Similarly, Qualis Flow leverages data from across the supply chain to identify waste and flag inaccurate materials, a problem that costs the UK construction industry an estimated £14 billion annually. The company recently secured a £7.2 million Series A round led by climate-tech investor Systemiq Capital. By digitising receipts and transfer notes, Qualis Flow enables real-time insights into carbon impact, cost, and compliance.
Institutional Finance Demands Sustainability
The wider investment landscape is suggesting an institutional shift. Banks are increasingly directing capital toward sustainability-linked loans and green bonds, compelling housebuilders and developers to meet higher standards on carbon reduction, waste management, and energy efficiency. Major institutions such as Barclays, Lloyds and NatWest are no longer treating green finance as peripheral but as central to their lending strategies, embedding ESG criteria into loan agreements and benchmarking frameworks. This shift is not only redefining which projects secure funding but also accelerating innovation across the built environment by making sustainability a prerequisite for investment.
The scale of these commitments underscores the momentum. Barclays’ originally set a target to facilitate £150 billion of sustainable and social financing between 2018 and 2025 but has since raised its ambition dramatically, pledging US$1 trillion of sustainable and transition financing by 2032. Lloyds has likewise committed significant resources, with £2.1 billion allocated in 2022 to fund sustainability improvements in the social housing sector. Alongside this, its Green Building Tool assessed 240,000 social housing units, providing the data needed for developers to drive forward decarbonisation. These measures signal that sustainable finance is becoming the foundation on which future construction projects are judged.
Unlocking the Potential Construction
A further uptick in investment has the potential to accelerate adoption by addressing some of the biggest friction points holding back the sector. Certification, for instance, remains one of the most significant hurdles for early-stage materials. Founders repeatedly point to the prohibitive cost and time involved in navigating private testing regimes. Investors could play a catalytic role here through their investments covering these expenses and shortening the path from lab to site.
A similar approach is needed for first-of-a-kind deployments. Without reference cases, housing providers and landlords are reluctant to commit, leaving innovative solutions stranded in pilot purgatory. Financing for these early projects could create the proof points the wider market needs to follow.
Equally important is the digital backbone that makes carbon data comparable and auditable across the value chain. API-driven tools like 2050 Materials, or site-capture platforms such as Qflow, can only scale if investors and incumbents recognise them not just as software plays but as critical infrastructure for the transition.
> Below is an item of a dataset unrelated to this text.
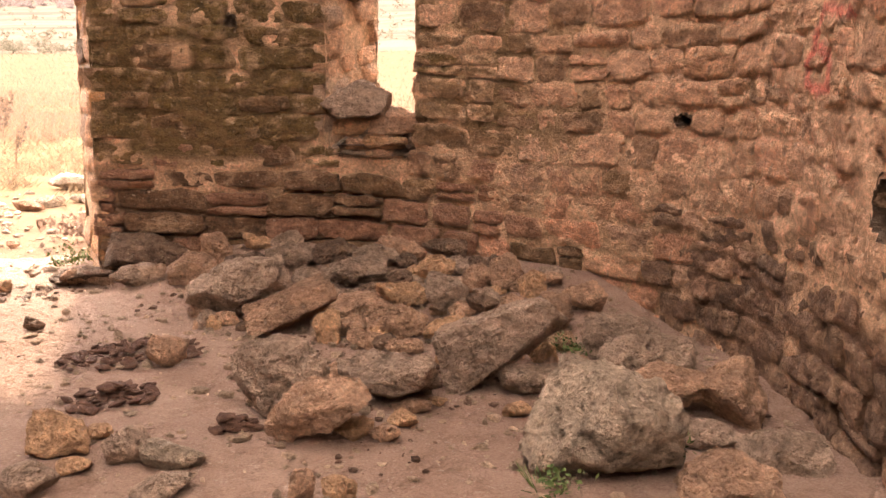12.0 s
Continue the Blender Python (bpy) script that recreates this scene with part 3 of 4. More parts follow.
def reveal(a0, b0, z0, z1, y0, y1, side, rng, heap):
    """One cheek of an opening, rough with stones. side: +1 faces growing bearings."""
    m0, m1 = math.radians(a0) * R, math.radians(b0) * R

    def where(u, v, d):
        k = u / THICK
        az = a0 + (b0 - a0) * k - side * np.degrees(d / (R + u))
        zz = z0 + (y0 - z0) * k + (v - z0) * ((z1 - z0) + ((y1 - y0) - (z1 - z0)) * k) / (z1 - z0)
        return at(az, zz, u)

    nu, nv = 18, max(8, int((z1 - z0) / 0.045))
    U, W = np.meshgrid(np.linspace(-0.005, THICK, nu), np.linspace(z0 - 0.03, z1 + 0.06, nv), indexing="ij")
    q = np.stack([U * 8, W * 8, 0 * U + a0], -1).reshape(-1, 3)
    n = fbm(q, 3, 31)
    V = where(U.ravel(), W.ravel(), 0.012 + 0.014 * n)
    F = sheet(nu, nv)
    if side > 0:
        F = F[:, ::-1]
    z = z0
    while z < z1 - 0.03:
        h = rng.uniform(0.12, 0.2)
        u = 0.0
        while u < THICK - 0.05:
            w = rng.uniform(0.18, 0.42)
            if u + w > THICK - 0.12:
                w = THICK - u + rng.uniform(-0.03, 0.04)
            if rng.random() < 0.72:
                v, f, sm, edge = stone_geometry(where, u + 0.012, u + w - 0.012, z + 0.008, min(z + h, z1 + 0.02) - 0.008, rng, rng.uniform(-0.006, 0.028), 0.08, 0.011, 0.055, int(a0 * 10 + z * 100))
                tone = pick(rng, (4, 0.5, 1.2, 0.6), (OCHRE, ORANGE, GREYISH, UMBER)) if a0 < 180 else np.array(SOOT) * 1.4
                heap.add(v, f if side > 0 else [list(reversed(x)) for x in f], mottled(tone * rng.uniform(0.9, 1.12), v, int(z * 50)), sm)
            u += w
        z += h
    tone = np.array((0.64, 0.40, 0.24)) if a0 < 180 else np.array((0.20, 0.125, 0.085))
    return V, F.tolist(), np.tile(tone, (len(V), 1))


def flat_reveal(a0, a1, b0, b1, zi, zo, up):
    """The sill or the head of an opening."""
    nu, nv = 16, 18
    K, S = np.meshgrid(np.linspace(0, 1, nu), np.linspace(-0.06, 1.06, nv), indexing="ij")
    q = np.stack([K * 5, S * 6, 0 * K + zi], -1).reshape(-1, 3)
    lo, hi = a0 + (b0 - a0) * K, a1 + (b1 - a1) * K
    V = at((lo + (hi - lo) * S).ravel(), (zi + (zo - zi) * K).ravel() + 0.012 * fbm(q, 3, 35), (0.005 + K * (THICK - 0.01)).ravel())
    F = sheet(nu, nv)
    if not up:
        F = F[:, ::-1]
    return V, F.tolist(), np.tile(np.array((0.36, 0.25, 0.17)), (len(V), 1))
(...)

And while cost has often been cast as the enemy of decarbonisation, the most promising solutions show that carbon and cost savings can go hand in hand. Minimass, for example, demonstrates how lighter, smarter designs can win tenders outright, without the stigma of a ‘green premium’.
Europe’s tightening regulations and the UK’s urgent building agenda mean that decarbonisation of the built environment is no longer an aspiration but an inevitability. Startups and scaleups are showing that innovation is already addressing the sector’s hardest problems, from cement and insulation to data and supply chains, but their ability to scale depends on timely capital.